This webpage is run by Professor Philip Thomas. The views presented on this webpage are those of Prof. Thomas, and may or may not be shared by his co-authors, collaborators, and funding agencies.
Stephen is a doctoral candidate in the Autonomous Learning Laboratory at UMass Amherst, and a co-author of the November 22 paper in Science. He created the interface for the Seldonian classification algorithm in that paper, and the interface for the Seldonian contextual bandit algorithm presented at NeurIPS 2019 [link]. He is currently working with Susmit Jha from the Stanford Reseach Institute (SRI) to create Seldonian algorithms that are robust do distributional shift in general, and particularly demographic shift when ensuring fairness.
Blossom is a doctoral student in the Autonomous Learning Laboratory at UMass Amherst, and a the first author of a NeurIPS 2019 paper that presents a Seldonian contextual bandit algorithm [link]. In this work, Blossom and her co-authors show how a Seldonian contextual bandit algorithm can predict who will repay a loan, who will commit a crime in the future, and how to change an online tutorial to improve overall student performance, all while avoiding various types of unfair behavior.
Yash is a doctoral student in the Autonomous Learning Laboratory at UMass Amherst. Yash's research focuses on understanding the challenges preventing real-world applications of reinforcement learning, and developing princpled algorithms to bridge this gap. He is currently working to create Seldonian reinforcement learning algorithms that provide high-confidence fairness and safety guarantees even in the presence of nonstationarity.
Pinar is a doctoral candidate at UMass Amherst, advised by Professor Brian Levine. Working under Prof. Levine, Pinar's research focuses on computer security. She has shown that Seldonian algorithms, and particularly Seldonian reinforcement learning algorithms, are not robust to attacks. If someone can maliciously change some of the data provided to the algorithm, or if data is unintentionally corrupted, the algorithm's safety and fairness guarantees can be violated significantly. She is currently working on developing Seldonian reinforcement learning algorithms that are secure—algorithms that are robust to accidental data corruption and even malicious attacks.

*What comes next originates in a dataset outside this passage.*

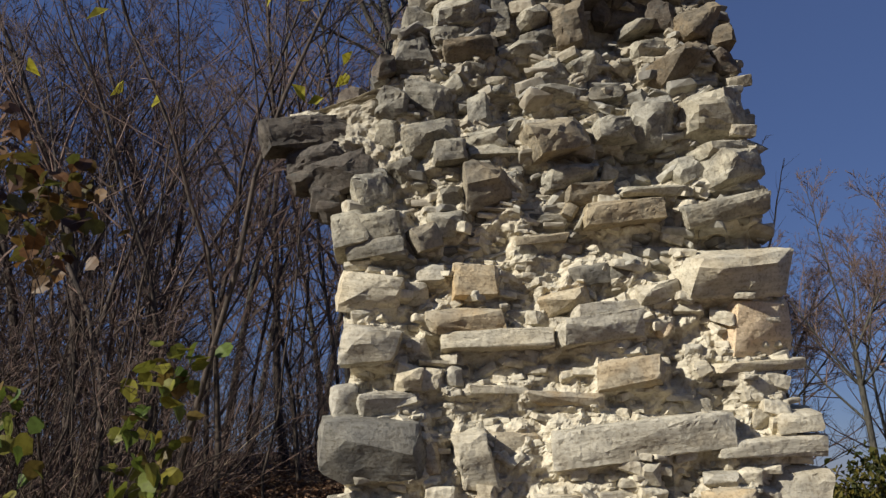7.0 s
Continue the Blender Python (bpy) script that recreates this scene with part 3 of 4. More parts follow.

James is a doctoral student in the Autonomous Learning Laboratory at UMass Amherst. His research focuses on improving generalization in reinforcement learning. He is currently working to create a Seldonian reinforcement learning algorithm that can guarantee with high probability that it will be safe and fair on a new problem based on its experience solving similar, but different, previous problems.
Sarah is a masters student in the Laboratory for Advanced Software Engineering Research at UMass Amherst, advised by Professor Yuriy Brun. In her undergraduate honors thesis, Sarah worked to create a Seldonian contextual bandit algorithm that she deployed in a user study to automatically improve online tutorials (intelligent tutoring systems), while ensuring that the algorithm does not change the tutorials in a way that benefits the majority of the students at the expense of a protexted minority. She is a co-author of the paper presenting this work that will appear at NeurIPS 2019 in December [link]. She continues to work in the area of ensuring fairness.
In this collaborative project between Professors Shannon Roberts and Philip Thomas, we study how Seldonian reinforcement learning algorithms can automatically improve automated warning systems for autonomous vehicles. Human trials are currently underway (UMass IRB Protocol Number 1191).